## TASK BRIEF
Will you write out the data exactly, excluding every picture?

## GIVEN MATERIAL
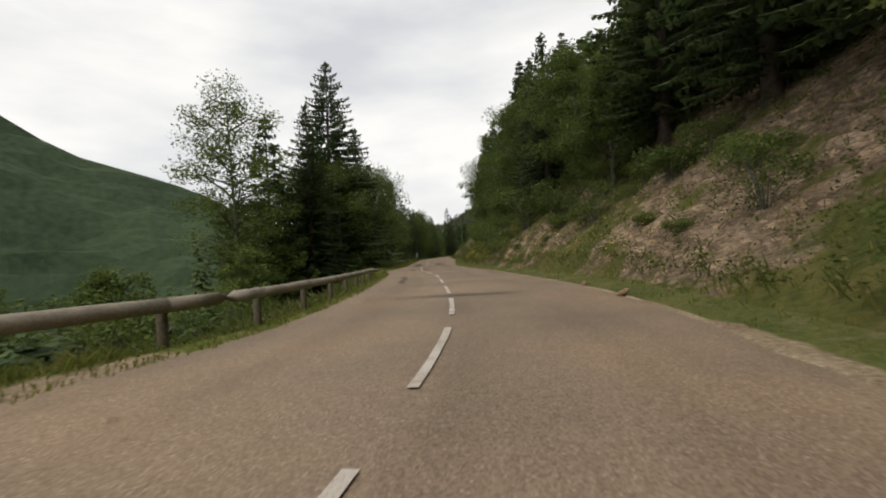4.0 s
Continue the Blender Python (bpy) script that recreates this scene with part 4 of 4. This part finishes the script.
def build_mountain(name, points, depth, mat, label):
    """A far wooded ridge: crest points (x, y, z), falling towards the viewer by depth."""
    crest, _t = smooth_line([p[:2] for p in points], 12.0)
    zz = np.interp(np.linspace(0, len(points) - 1, len(crest)), np.arange(len(points)), [p[2] for p in points])
    verts, rows = [], 24
    for (x, y), top in zip(crest, zz):
        v = np.array([40.0 - x, 90.0 - y])
        v /= np.linalg.norm(v)
        for k in range(rows):
            u = k / (rows - 1)
            px, py = x + v[0] * depth * u, y + v[1] * depth * u
            verts.append((px, py, top * (1 - u) ** 1.15 - 45 * u + 9 * lump(px, py, 0.02) * (0.3 + u) + 4.0 * lump(px, py, 0.12) + 2.5 * abs(lump(px, py, 0.4))))
    me = mesh_of(name, verts, grid_faces(len(crest), rows), mat, False)
    return tagged(new(name, me), label, "mountain", kind="structure")


M_MOUNTAIN = material("wooded_mountain", [(0.3, (0.016, 0.030, 0.014)), (0.5, (0.030, 0.050, 0.024)), (0.7, (0.048, 0.072, 0.034))], 0.03, 0.95, 0.8, 0.35, dist=2.0)
build_mountain("backdrop_mountain", [(-172, 200, -16), (-188, 177, 14), (-195, 157, 34), (-202, 138, 48), (-208, 107, 64), (-211, 75, 84), (-207, 26, 108), (-187, -39, 120), (-160, -90, 130)], 110, M_MOUNTAIN, "steep wooded mountain across the valley")
build_mountain("backdrop_ridge", [(-900, 700, 60), (-700, 420, 45), (-560, 260, 25), (-450, 180, 5)], 200, M_MOUNTAIN, "low blue-green wooded ridge beyond the valley")


def build_bend_mountain():
    """The high wooded mountain beyond the last bend: a steep slope with a crest that falls to the west."""
    rows, verts, cx, cy = 26, [], -118.0, 218.0
    turns = np.arange(-24.0, 62.0, 1.5)
    tops = np.interp(turns, [-24, -5, 5, 12, 19.3, 26.6, 35, 43, 52, 62], [285, 285, 276, 262, 232, 197, 142, 88, 40, 10])
    for a, top in zip(turns, tops):
        for k in range(rows):
            u = k / (rows - 1)
            away = 560 - 350 * u
            px, py = cx - math.sin(radians(a)) * away, cy + math.cos(radians(a)) * away
            verts.append((px, py, top * (1 - u) ** 1.25 - 12 * u + 7 * lump(px, py, 0.02) * math.sin(math.pi * min(1, u + 0.1))))
    me = mesh_of("backdrop_mountain_north", verts, grid_faces(len(turns), rows), M_HAZY_HIGHWOOD, True)
    tagged(new("backdrop_mountain_north", me), "high dark wooded mountain beyond the bend", "mountain", kind="structure")
    g = np.random.default_rng(17)
    V, F, grid = [], [], np.array(verts).reshape(len(turns), rows, 3)
    for k in range(5200):
        i, j = g.uniform(0, len(turns) - 1.001), (rows - 1.001) * g.random() ** 1.5
        a, b, fi, fj = int(i), int(j), i % 1, j % 1
        x, y, z = (grid[a, b] * (1 - fi) + grid[a + 1, b] * fi) * (1 - fj) + (grid[a, b + 1] * (1 - fi) + grid[a + 1, b + 1] * fi) * fj
        h = g.uniform(9, 19)
        r = h * g.uniform(0.26, 0.4)
        for w in range(5):
            f = 0.1 + 0.85 * w / 5
            for q in range(4):
                t, L, zc = g.random() * math.tau, r * (1.05 - f) * g.uniform(0.8, 1.25), z + h * f
                ca, sa, o = math.cos(t), math.sin(t), len(V)
                V.extend([(x, y, zc + 0.24 * h), (x + ca * L - sa * L * 0.6, y + sa * L + ca * L * 0.6, zc), (x + ca * L + sa * L * 0.6, y + sa * L - ca * L * 0.6, zc)])
                F.append((o, o + 1, o + 2))
    tagged(new("mountain_wood", mesh_of("mountain_wood", V, F, M_HAZY_HIGHWOOD)), "dark spruce forest on the high mountain slope", "forest", kind="stuff")


build_bend_mountain()


# ---------- timber guard rails ----------
def log_mesh(points, radius, name="log"):
    v, f = tube(points, [radius * (1 + 0.06 * math.sin(3.1 * i)) for i in range(len(points))], 12)
    return mesh_of(name, v, f, M_LOG, True)


def post_mesh(height, radius=0.075):
    v, f = tube([(0, 0, -0.5), (0, 0, 0.0), (0, 0, height - 0.02), (0, 0, height)], [radius, radius, radius, radius * 0.8], 10)
    return mesh_of("post", v, f, M_POST, True)


POST_MESH = post_mesh(0.62)


def steel_backing(points):
    """The steel strip that backs the logs: a thin folded band."""
    verts = []
    for x, y, z in points:
        verts += [(x, y, z - 0.07), (x, y, z + 0.07)]
    n = len(points)
    faces = [(2 * i, 2 * i + 2, 2 * i + 3, 2 * i + 1) for i in range(n - 1)]
    me = mesh_of("steel_band", verts, faces, M_STEEL)
    return me


def build_rail(heights, s0, s1, log_length, label):
    """heights: profile of the log's axis over s. Logs end to end on posts, on the valley side."""
    rail = new("guard_rail")
    rail.empty_display_size = 0.3
    tagged(rail, label, "guard rail", "timber guard rails")
    rail.matrix_basis = pose(*map(float, place(s0, -float(left_edge(s0)) - 0.55)), 0)
    inv = rail.matrix_basis.inverted()
    off = profile([(-60, 0.5), (56, 0.6), (64, 0.85), (80, 0.85), (88, 0.9), (90.6, 0.7)])
    s = s0
    first = True
    while s < s1 - 0.2:
        e = min(s + log_length, s1)
        pts = []
        for i in range(6):
            q = s + 0.01 + (e - s - 0.02) * i / 5
            x, y = place(q, -float(left_edge(q)) - float(off(q)))
            pts.append(tuple(inv @ Vector((float(x), float(y), float(heights(q)) + 0.008 * lump(q, 2.0, 0.8)))))
        part("log", log_mesh(pts, 0.105), rail, "grey weathered round log" if first else "")
        part("steel_band", steel_backing([tuple(inv @ Vector((float(place(q, -float(left_edge(q)) - float(off(q)) - 0.09)[0]), float(place(q, -float(left_edge(q)) - float(off(q)) - 0.09)[1]), float(heights(q)))))
                                          for q in (s, (s + e) / 2, e)]), rail, "steel band behind the log" if first else "")
        mid = s + 0.15
        d = -float(left_edge(mid)) - float(off(mid)) - 0.17
        x, y = place(mid, d)
        g, top = ground_at(mid, d), float(heights(mid)) + 0.10
        if top - g > 0.25:
            part("post", POST_MESH, rail, "dark round timber post" if first else "", inv @ pose(float(x), float(y), g, 0, 0, 0) @ Matrix.Diagonal((1, 1, (top - g) / 0.62, 1)))
        first = False
        s = e
    return rail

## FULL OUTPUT
4.0 s
Continue the Blender Python (bpy) script that recreates this scene with part 4 of 4. This part finishes the script.
def build_mountain(name, points, depth, mat, label):
    """A far wooded ridge: crest points (x, y, z), falling towards the viewer by depth."""
    crest, _t = smooth_line([p[:2] for p in points], 12.0)
    zz = np.interp(np.linspace(0, len(points) - 1, len(crest)), np.arange(len(points)), [p[2] for p in points])
    verts, rows = [], 24
    for (x, y), top in zip(crest, zz):
        v = np.array([40.0 - x, 90.0 - y])
        v /= np.linalg.norm(v)
        for k in range(rows):
            u = k / (rows - 1)
            px, py = x + v[0] * depth * u, y + v[1] * depth * u
            verts.append((px, py, top * (1 - u) ** 1.15 - 45 * u + 9 * lump(px, py, 0.02) * (0.3 + u) + 4.0 * lump(px, py, 0.12) + 2.5 * abs(lump(px, py, 0.4))))
    me = mesh_of(name, verts, grid_faces(len(crest), rows), mat, False)
    return tagged(new(name, me), label, "mountain", kind="structure")


M_MOUNTAIN = material("wooded_mountain", [(0.3, (0.016, 0.030, 0.014)), (0.5, (0.030, 0.050, 0.024)), (0.7, (0.048, 0.072, 0.034))], 0.03, 0.95, 0.8, 0.35, dist=2.0)
build_mountain("backdrop_mountain", [(-172, 200, -16), (-188, 177, 14), (-195, 157, 34), (-202, 138, 48), (-208, 107, 64), (-211, 75, 84), (-207, 26, 108), (-187, -39, 120), (-160, -90, 130)], 110, M_MOUNTAIN, "steep wooded mountain across the valley")
build_mountain("backdrop_ridge", [(-900, 700, 60), (-700, 420, 45), (-560, 260, 25), (-450, 180, 5)], 200, M_MOUNTAIN, "low blue-green wooded ridge beyond the valley")


def build_bend_mountain():
    """The high wooded mountain beyond the last bend: a steep slope with a crest that falls to the west."""
    rows, verts, cx, cy = 26, [], -118.0, 218.0
    turns = np.arange(-24.0, 62.0, 1.5)
    tops = np.interp(turns, [-24, -5, 5, 12, 19.3, 26.6, 35, 43, 52, 62], [285, 285, 276, 262, 232, 197, 142, 88, 40, 10])
    for a, top in zip(turns, tops):
        for k in range(rows):
            u = k / (rows - 1)
            away = 560 - 350 * u
            px, py = cx - math.sin(radians(a)) * away, cy + math.cos(radians(a)) * away
            verts.append((px, py, top * (1 - u) ** 1.25 - 12 * u + 7 * lump(px, py, 0.02) * math.sin(math.pi * min(1, u + 0.1))))
    me = mesh_of("backdrop_mountain_north", verts, grid_faces(len(turns), rows), M_HAZY_HIGHWOOD, True)
    tagged(new("backdrop_mountain_north", me), "high dark wooded mountain beyond the bend", "mountain", kind="structure")
    g = np.random.default_rng(17)
    V, F, grid = [], [], np.array(verts).reshape(len(turns), rows, 3)
    for k in range(5200):
        i, j = g.uniform(0, len(turns) - 1.001), (rows - 1.001) * g.random() ** 1.5
        a, b, fi, fj = int(i), int(j), i % 1, j % 1
        x, y, z = (grid[a, b] * (1 - fi) + grid[a + 1, b] * fi) * (1 - fj) + (grid[a, b + 1] * (1 - fi) + grid[a + 1, b + 1] * fi) * fj
        h = g.uniform(9, 19)
        r = h * g.uniform(0.26, 0.4)
        for w in range(5):
            f = 0.1 + 0.85 * w / 5
            for q in range(4):
                t, L, zc = g.random() * math.tau, r * (1.05 - f) * g.uniform(0.8, 1.25), z + h * f
                ca, sa, o = math.cos(t), math.sin(t), len(V)
                V.extend([(x, y, zc + 0.24 * h), (x + ca * L - sa * L * 0.6, y + sa * L + ca * L * 0.6, zc), (x + ca * L + sa * L * 0.6, y + sa * L - ca * L * 0.6, zc)])
                F.append((o, o + 1, o + 2))
    tagged(new("mountain_wood", mesh_of("mountain_wood", V, F, M_HAZY_HIGHWOOD)), "dark spruce forest on the high mountain slope", "forest", kind="stuff")


build_bend_mountain()


# ---------- timber guard rails ----------
def log_mesh(points, radius, name="log"):
    v, f = tube(points, [radius * (1 + 0.06 * math.sin(3.1 * i)) for i in range(len(points))], 12)
    return mesh_of(name, v, f, M_LOG, True)


def post_mesh(height, radius=0.075):
    v, f = tube([(0, 0, -0.5), (0, 0, 0.0), (0, 0, height - 0.02), (0, 0, height)], [radius, radius, radius, radius * 0.8], 10)
    return mesh_of("post", v, f, M_POST, True)


POST_MESH = post_mesh(0.62)


def steel_backing(points):
    """The steel strip that backs the logs: a thin folded band."""
    verts = []
    for x, y, z in points:
        verts += [(x, y, z - 0.07), (x, y, z + 0.07)]
    n = len(points)
    faces = [(2 * i, 2 * i + 2, 2 * i + 3, 2 * i + 1) for i in range(n - 1)]
    me = mesh_of("steel_band", verts, faces, M_STEEL)
    return me


def build_rail(heights, s0, s1, log_length, label):
    """heights: profile of the log's axis over s. Logs end to end on posts, on the valley side."""
    rail = new("guard_rail")
    rail.empty_display_size = 0.3
    tagged(rail, label, "guard rail", "timber guard rails")
    rail.matrix_basis = pose(*map(float, place(s0, -float(left_edge(s0)) - 0.55)), 0)
    inv = rail.matrix_basis.inverted()
    off = profile([(-60, 0.5), (56, 0.6), (64, 0.85), (80, 0.85), (88, 0.9), (90.6, 0.7)])
    s = s0
    first = True
    while s < s1 - 0.2:
        e = min(s + log_length, s1)
        pts = []
        for i in range(6):
            q = s + 0.01 + (e - s - 0.02) * i / 5
            x, y = place(q, -float(left_edge(q)) - float(off(q)))
            pts.append(tuple(inv @ Vector((float(x), float(y), float(heights(q)) + 0.008 * lump(q, 2.0, 0.8)))))
        part("log", log_mesh(pts, 0.105), rail, "grey weathered round log" if first else "")
        part("steel_band", steel_backing([tuple(inv @ Vector((float(place(q, -float(left_edge(q)) - float(off(q)) - 0.09)[0]), float(place(q, -float(left_edge(q)) - float(off(q)) - 0.09)[1]), float(heights(q)))))
                                          for q in (s, (s + e) / 2, e)]), rail, "steel band behind the log" if first else "")
        mid = s + 0.15
        d = -float(left_edge(mid)) - float(off(mid)) - 0.17
        x, y = place(mid, d)
        g, top = ground_at(mid, d), float(heights(mid)) + 0.10
        if top - g > 0.25:
            part("post", POST_MESH, rail, "dark round timber post" if first else "", inv @ pose(float(x), float(y), g, 0, 0, 0) @ Matrix.Diagonal((1, 1, (top - g) / 0.62, 1)))
        first = False
        s = e
    return rail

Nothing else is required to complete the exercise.